In [17]:
from langchain_openai import OpenAIEmbeddings
from langchain_google_genai import GoogleGenerativeAIEmbeddings
from langchain.vectorstores import Chroma
from dotenv import load_dotenv
import os

In [18]:
# Load environment variables from the .env file
load_dotenv()

# # Access the variables
gemini_api_key = os.getenv("GEMINI_API_KEY")

#### Step 1: Load and Parse Resume (PDF/Text)

In [19]:
from langchain.document_loaders import PyPDFLoader

loader = PyPDFLoader("Rushikesh_Resume_DS_2025.pdf")
documents = loader.load()

#You can also allow users to upload .txt files or extract from DOCX if needed.
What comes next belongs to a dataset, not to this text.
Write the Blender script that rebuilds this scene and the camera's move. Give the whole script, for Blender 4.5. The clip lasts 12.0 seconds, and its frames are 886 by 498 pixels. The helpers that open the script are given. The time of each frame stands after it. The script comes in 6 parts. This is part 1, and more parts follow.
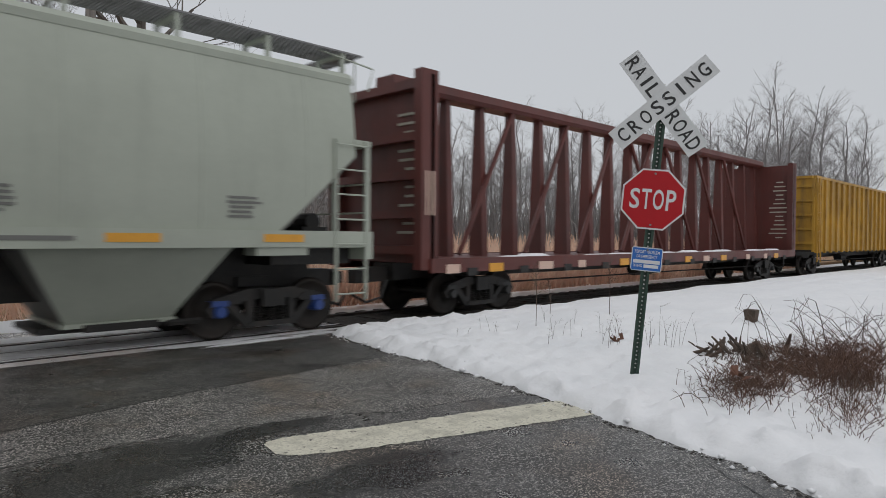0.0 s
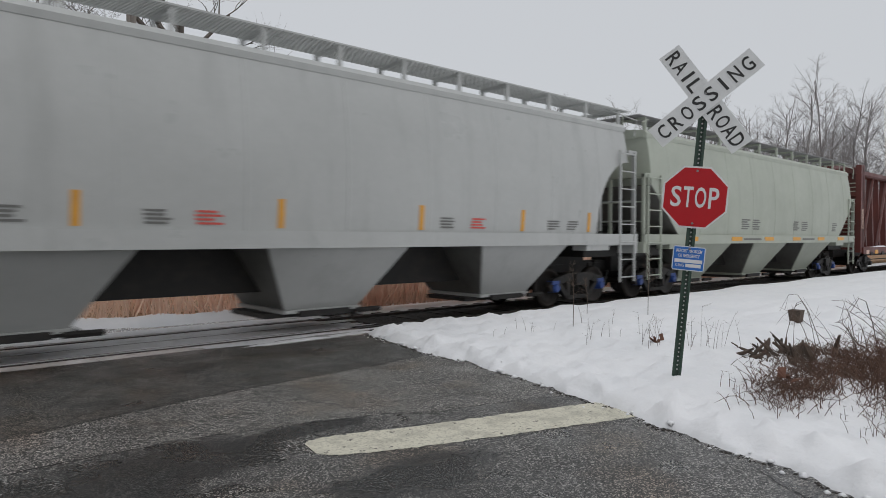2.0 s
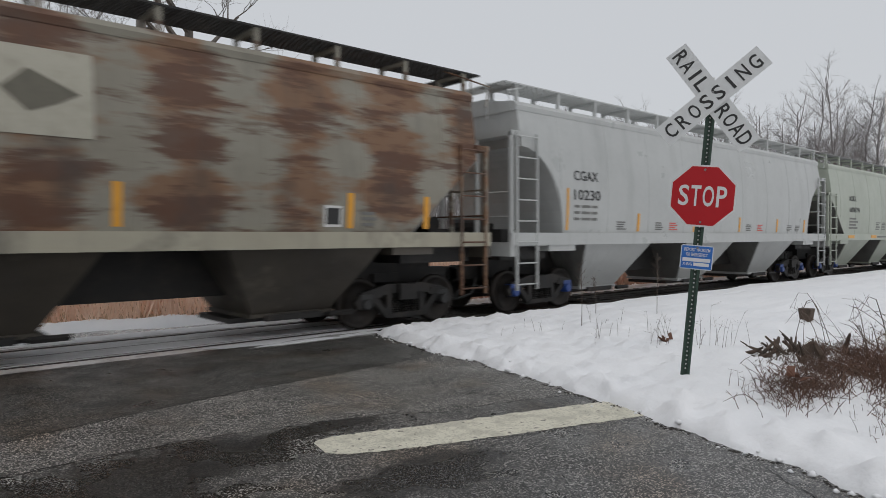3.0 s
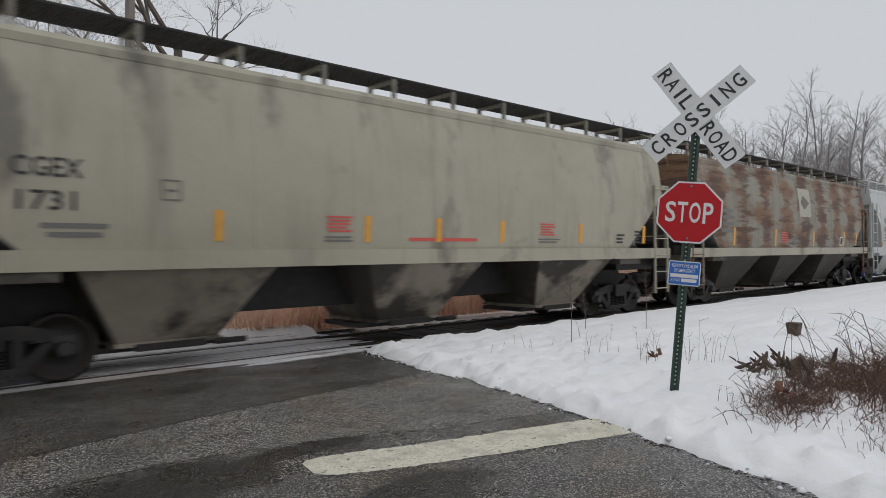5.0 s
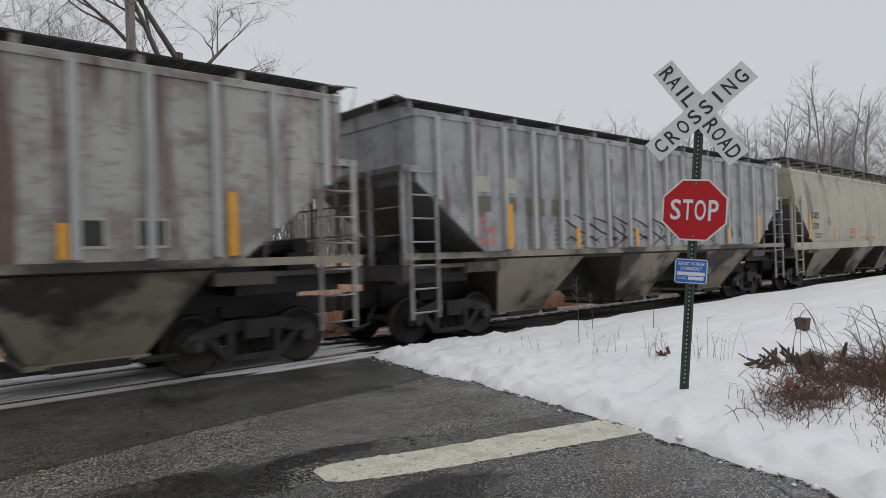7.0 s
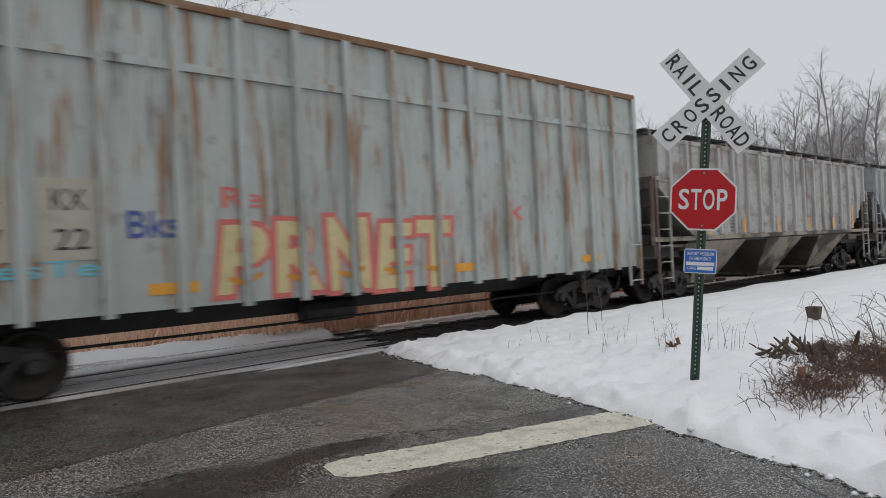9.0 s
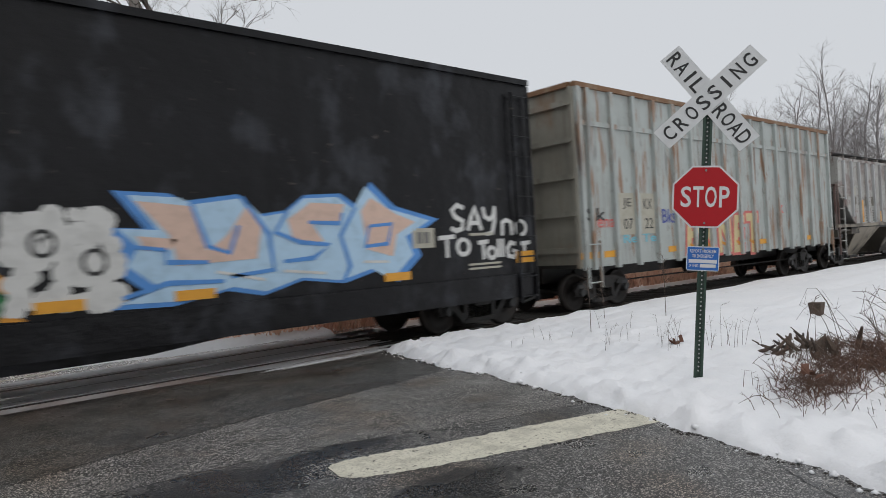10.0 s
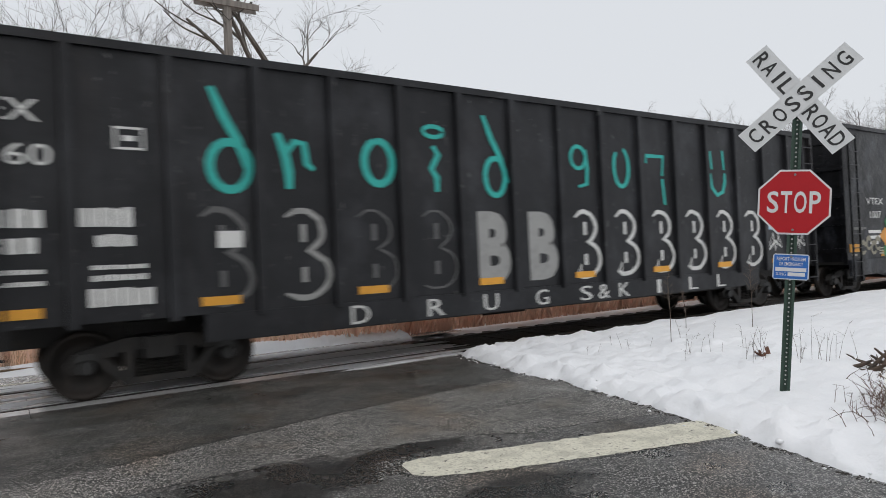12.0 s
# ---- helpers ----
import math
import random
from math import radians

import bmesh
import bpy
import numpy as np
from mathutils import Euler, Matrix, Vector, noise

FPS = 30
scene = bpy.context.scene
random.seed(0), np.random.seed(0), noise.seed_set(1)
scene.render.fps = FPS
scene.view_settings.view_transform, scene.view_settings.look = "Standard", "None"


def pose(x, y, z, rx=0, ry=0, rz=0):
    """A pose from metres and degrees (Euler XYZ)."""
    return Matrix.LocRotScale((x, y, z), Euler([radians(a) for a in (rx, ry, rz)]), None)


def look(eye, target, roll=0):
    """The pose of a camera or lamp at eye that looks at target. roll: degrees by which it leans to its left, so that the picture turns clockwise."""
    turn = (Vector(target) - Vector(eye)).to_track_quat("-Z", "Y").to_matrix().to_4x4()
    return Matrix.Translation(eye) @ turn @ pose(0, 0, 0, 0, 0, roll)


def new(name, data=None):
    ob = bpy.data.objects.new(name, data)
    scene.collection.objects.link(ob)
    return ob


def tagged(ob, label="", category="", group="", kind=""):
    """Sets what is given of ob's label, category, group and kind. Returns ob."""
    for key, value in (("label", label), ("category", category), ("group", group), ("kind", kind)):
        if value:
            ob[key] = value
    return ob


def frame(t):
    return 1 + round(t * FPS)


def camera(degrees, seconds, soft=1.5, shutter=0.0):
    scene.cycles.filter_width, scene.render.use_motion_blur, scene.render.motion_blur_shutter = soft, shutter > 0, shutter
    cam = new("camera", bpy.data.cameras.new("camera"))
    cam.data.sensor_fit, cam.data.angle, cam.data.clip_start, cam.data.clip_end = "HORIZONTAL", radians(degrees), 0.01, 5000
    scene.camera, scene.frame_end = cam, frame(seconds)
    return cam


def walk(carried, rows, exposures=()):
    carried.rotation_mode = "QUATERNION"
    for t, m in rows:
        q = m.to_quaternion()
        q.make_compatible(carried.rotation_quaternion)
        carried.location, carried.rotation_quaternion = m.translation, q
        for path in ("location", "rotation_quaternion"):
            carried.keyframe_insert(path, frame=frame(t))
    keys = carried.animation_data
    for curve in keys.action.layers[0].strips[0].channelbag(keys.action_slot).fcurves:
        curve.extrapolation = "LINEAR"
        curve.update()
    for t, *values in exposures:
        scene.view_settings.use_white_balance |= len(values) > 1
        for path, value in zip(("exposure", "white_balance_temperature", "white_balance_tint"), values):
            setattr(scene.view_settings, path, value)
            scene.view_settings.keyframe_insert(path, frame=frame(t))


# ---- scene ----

#### Step 2: Split Resume into Chunks

In [20]:
from langchain.text_splitter import RecursiveCharacterTextSplitter

splitter = RecursiveCharacterTextSplitter(
    chunk_size=500,
    chunk_overlap=50
)

docs = splitter.split_documents(documents)

#### Step 3: Generate Embeddings using Gemini

In [21]:
from langchain_google_genai import GoogleGenerativeAIEmbeddings

# Initialize the embeddings object
gemini_embeddings = GoogleGenerativeAIEmbeddings(
    model="models/embedding-001",
    google_api_key=gemini_api_key
)


#### Step 4: Store Embeddings in a Vector Store (Chroma)

In [24]:
vector_store = Chroma.from_documents(
    embedding=gemini_embeddings,
    documents=docs,
    persist_directory='rag_resume_db',
    collection_name='sample'
)

#### Step 5: Set up Retriever

In [25]:
retriever = vector_store.as_retriever(search_kwargs={"k": 5})

#### Step 6: Load Gemini LLM

In [26]:
from langchain_google_genai import ChatGoogleGenerativeAI

gemini_model = ChatGoogleGenerativeAI(model='gemini-1.5-flash', google_api_key=gemini_api_key, temperature=0.3)


#### Step 7: Create the RAG Chain

In [27]:
from langchain.chains import RetrievalQA

rag_chain = RetrievalQA.from_chain_type(
    llm=gemini_model,
    retriever=retriever,
    chain_type="stuff"  # can also try "map_reduce" or "refine"
)


#### Step 8: Ask Questions!

In [28]:
query = "What is my experience in natural language processing?"
answer = rag_chain.run(query)

In [29]:
print(answer)

Your experience in natural language processing (NLP) includes developing an NLP-based classification system using Gemini 1.5 Flash and GPT-4o Mini to automate lost lead categorization.  This system achieved 82% accuracy on 2,000 samples, validated with the call support team.  You also optimized prompting strategies and monitored hallucination/response drift to enhance LLM reliability.